Now consider not physical remains, but spiritual remains. Do we have the same finality of process over sin and sinful habits as with a funeral? Do we follow the proper sequence of actions and events? In one of the more frequently quoted verses in the Bible, part of the liturgy in many churches, John tells us, "If we acknowledge our sins, then, since He is trustworthy and just, He will forgive them and purify us from all wrongdoing" (1 John 1:9, CJB). Everybody is comfortable with the first part: when we confess or acknowledge our sins, Yeshua will forgive them. And yes, that is wonderful news and a mighty promise to claim when being harassed by the accuser of the brethren. But it isn't the end of the story. Yeshua also purifies us from wrongdoing. Hmm, what does that mean? It means that the sin is not just forgiven but cleansed, expunged, eradicated. Not everyone is happy about that, as can be seen from the way that many people seem to fall in (or perhaps even commit deliberately) sin time and time again, the same sin, on multiple occasions. What happened to the purification? Some patterns of sin are deeply ingrained or addictive and may take time to break, we know that, but there should always be progress. Once we have laid our sin down at the foot of the cross, it should be buried, left there, dead. The problem of repetitive sin is where we go and pick it up again and take it back for ourselves. That is a criminal offence in the kingdom of G-d!

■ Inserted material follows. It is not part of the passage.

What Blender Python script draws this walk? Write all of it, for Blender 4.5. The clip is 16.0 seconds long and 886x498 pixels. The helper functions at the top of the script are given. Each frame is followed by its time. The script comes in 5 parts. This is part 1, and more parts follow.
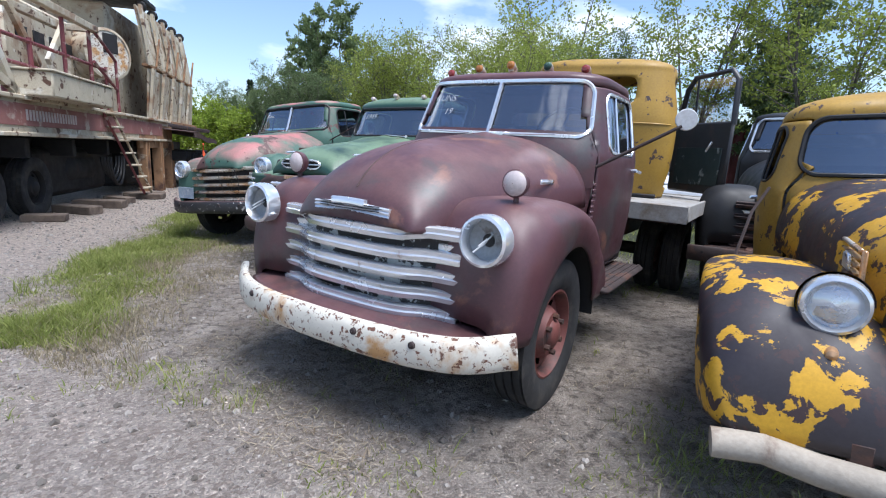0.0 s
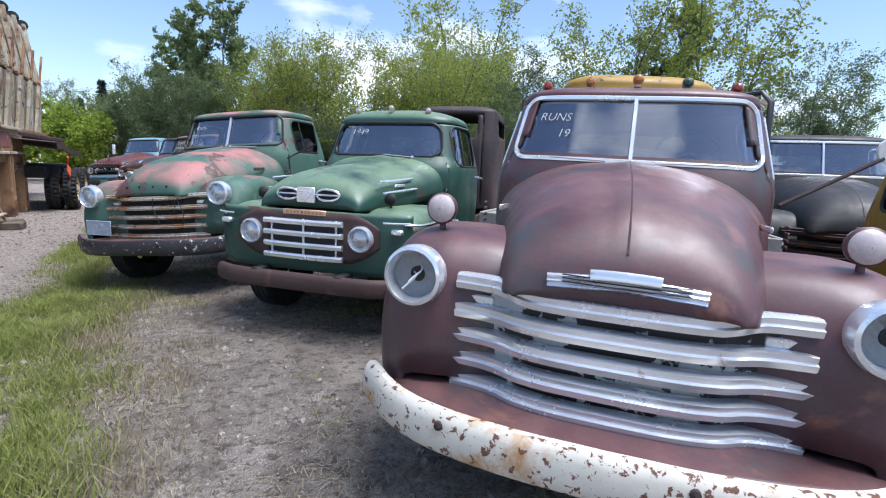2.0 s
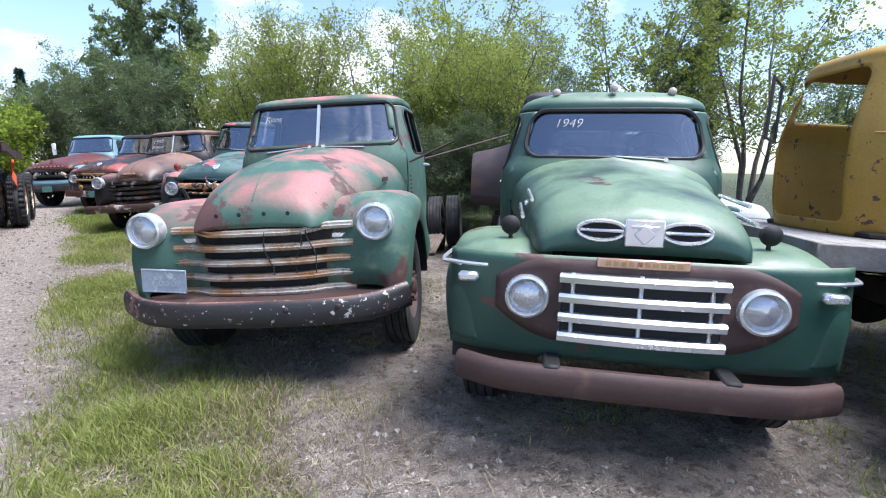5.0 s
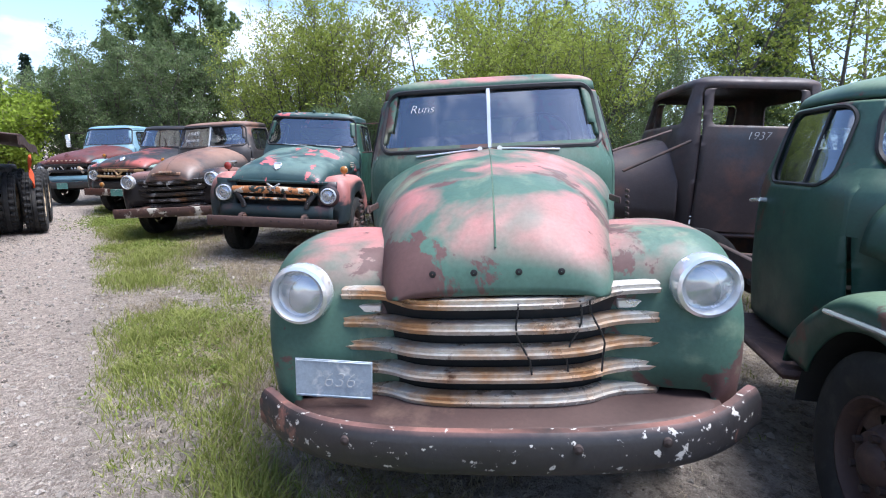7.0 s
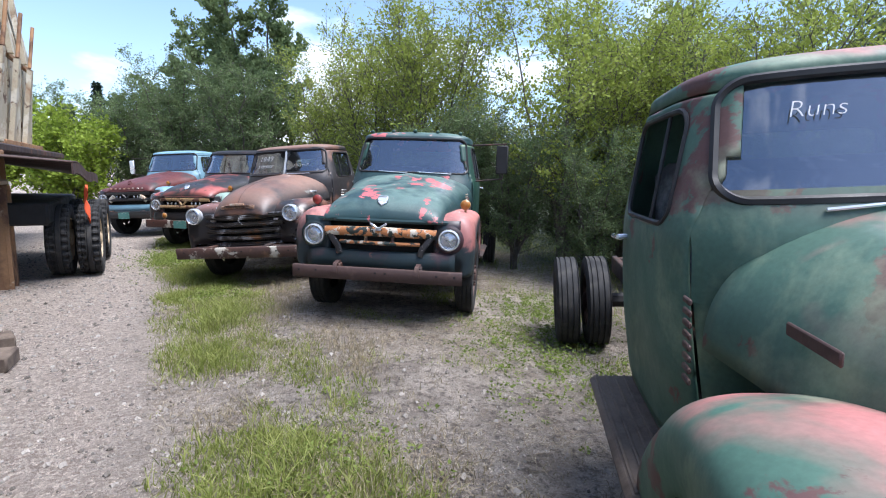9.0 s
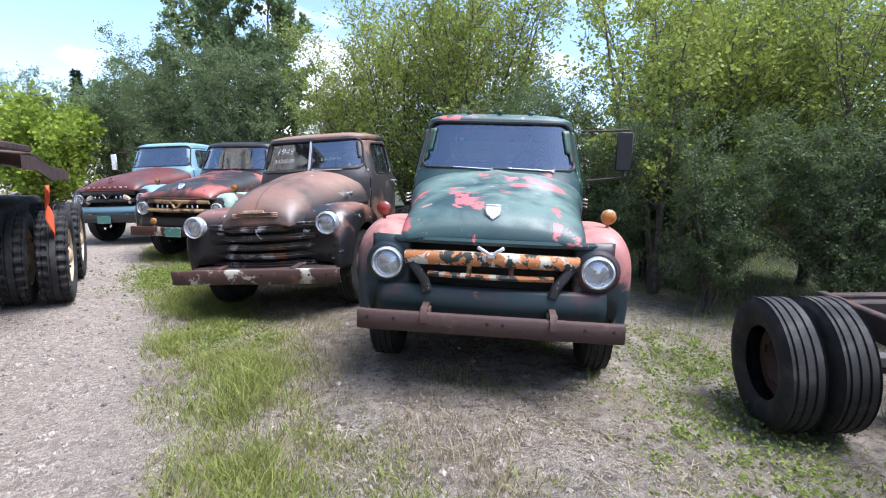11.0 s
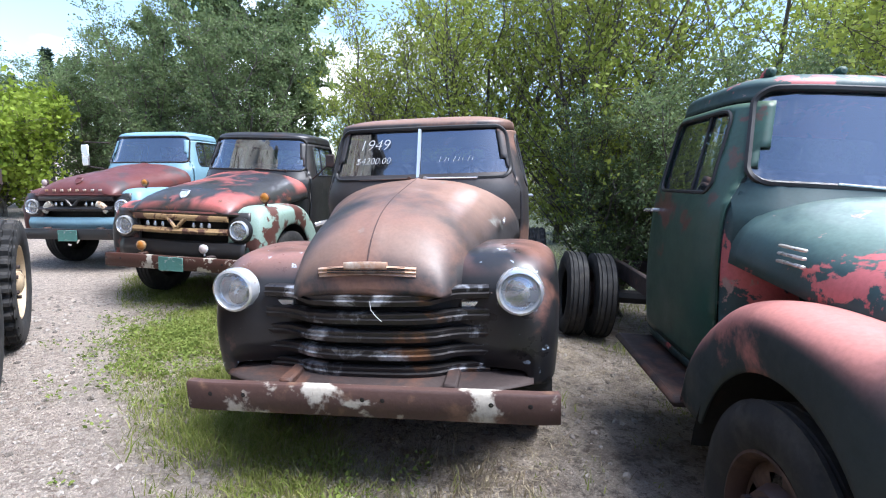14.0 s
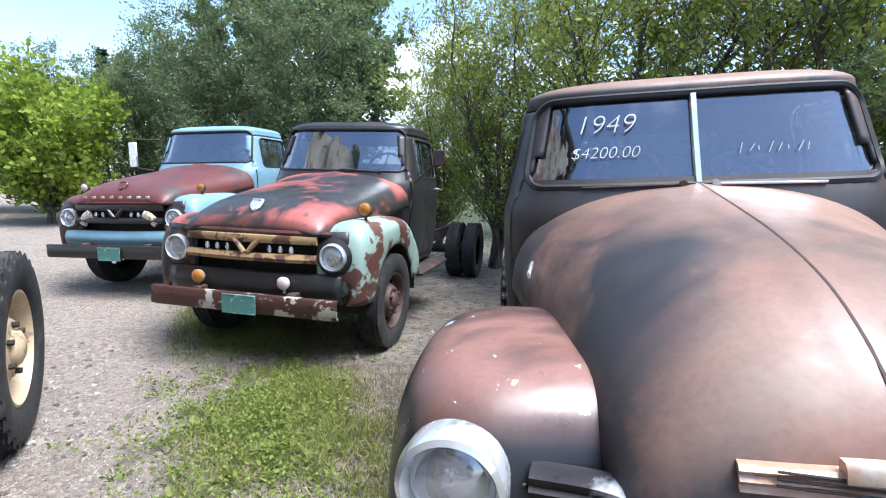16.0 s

The Psalmist tells us that "He has removed our sins from us as far as the east is from the west" (Psalm 103:12, CJB). Have you any idea how far that is? It is a long way. In another verse, used as part of the Taschlich ceremony each year on Rosh HaShana, one of the prophets is granted an amazing insight into how G-d handles sin: "He will again have compassion on us; He will tread our iniquities underfoot. You will cast all our sins into the depths of the sea" (Micah 7:19, ESV). Another prophet adds, echoed in Hebrews 10:17, "I will forgive their iniquity, and I will remember their sin no more" (Jeremiah 31:34, ESV). Is this because G-d has a bad memory, or can't reach down to the bottom of even the deepest sea? No, it is a symbol that our sins, when confessed and repented of, are completely and finally gone. Dead, buried, finished. Baruch HaShem - Praise God!
Further Study: Isaiah 43:25; Acts 10:34; Romans 6:14
Application: Are you still plagued by a repetitive sin habit? Or does the enemy constantly make you feel guilty about past sins that you have already confessed? Today is the day to put an end to it. Confess it once more, make sure that you really have repented and know the L-rd's forgiveness. Then tell the enemy to go and take a long walk off a short pier and have no more truck with his lies!